> WRITTEN TASK: In the data, extract each line that holds the string "with".

> DATA SHOWN:
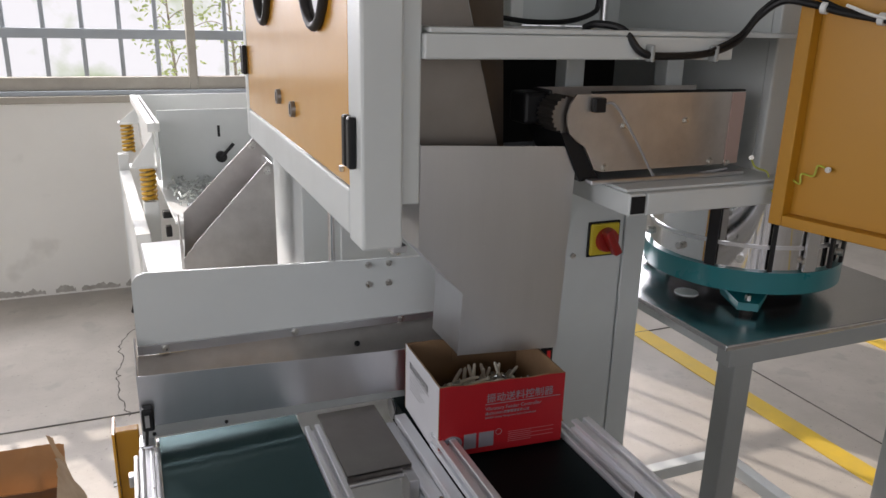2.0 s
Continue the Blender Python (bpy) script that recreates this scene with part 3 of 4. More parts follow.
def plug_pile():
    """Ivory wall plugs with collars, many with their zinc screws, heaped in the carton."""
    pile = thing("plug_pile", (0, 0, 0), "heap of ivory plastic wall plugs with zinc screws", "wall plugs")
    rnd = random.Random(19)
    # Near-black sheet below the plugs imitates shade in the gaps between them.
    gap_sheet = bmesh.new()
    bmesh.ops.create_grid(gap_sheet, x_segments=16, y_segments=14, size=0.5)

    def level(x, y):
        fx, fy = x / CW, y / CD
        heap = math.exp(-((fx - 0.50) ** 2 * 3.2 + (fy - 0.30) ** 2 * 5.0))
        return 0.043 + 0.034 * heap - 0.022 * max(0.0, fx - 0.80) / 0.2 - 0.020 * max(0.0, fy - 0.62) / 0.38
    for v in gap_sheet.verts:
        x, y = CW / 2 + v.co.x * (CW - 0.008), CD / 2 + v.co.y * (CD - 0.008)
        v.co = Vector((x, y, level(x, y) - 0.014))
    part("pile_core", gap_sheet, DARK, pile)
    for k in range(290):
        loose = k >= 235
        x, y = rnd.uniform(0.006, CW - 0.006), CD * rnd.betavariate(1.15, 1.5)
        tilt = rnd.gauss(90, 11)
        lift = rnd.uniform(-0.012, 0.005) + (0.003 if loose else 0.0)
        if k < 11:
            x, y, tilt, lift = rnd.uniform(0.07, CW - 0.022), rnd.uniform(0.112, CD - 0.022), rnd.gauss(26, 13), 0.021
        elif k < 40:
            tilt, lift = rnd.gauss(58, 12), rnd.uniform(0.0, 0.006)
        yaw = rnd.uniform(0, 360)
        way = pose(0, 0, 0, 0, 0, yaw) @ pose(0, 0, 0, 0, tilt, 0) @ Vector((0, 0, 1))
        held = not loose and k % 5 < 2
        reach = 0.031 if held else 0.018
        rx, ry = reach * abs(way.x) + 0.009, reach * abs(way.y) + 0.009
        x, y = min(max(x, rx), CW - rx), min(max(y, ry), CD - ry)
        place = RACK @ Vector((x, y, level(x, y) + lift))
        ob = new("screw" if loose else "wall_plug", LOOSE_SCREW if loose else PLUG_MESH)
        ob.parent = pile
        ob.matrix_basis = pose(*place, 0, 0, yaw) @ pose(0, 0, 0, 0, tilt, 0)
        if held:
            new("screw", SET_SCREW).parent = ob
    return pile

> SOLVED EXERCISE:
Continue the Blender Python (bpy) script that recreates this scene with part 3 of 4. More parts follow.
    """Ivory wall plugs with collars, many with their zinc screws, heaped in the carton."""
    pile = thing("plug_pile", (0, 0, 0), "heap of ivory plastic wall plugs with zinc screws", "wall plugs")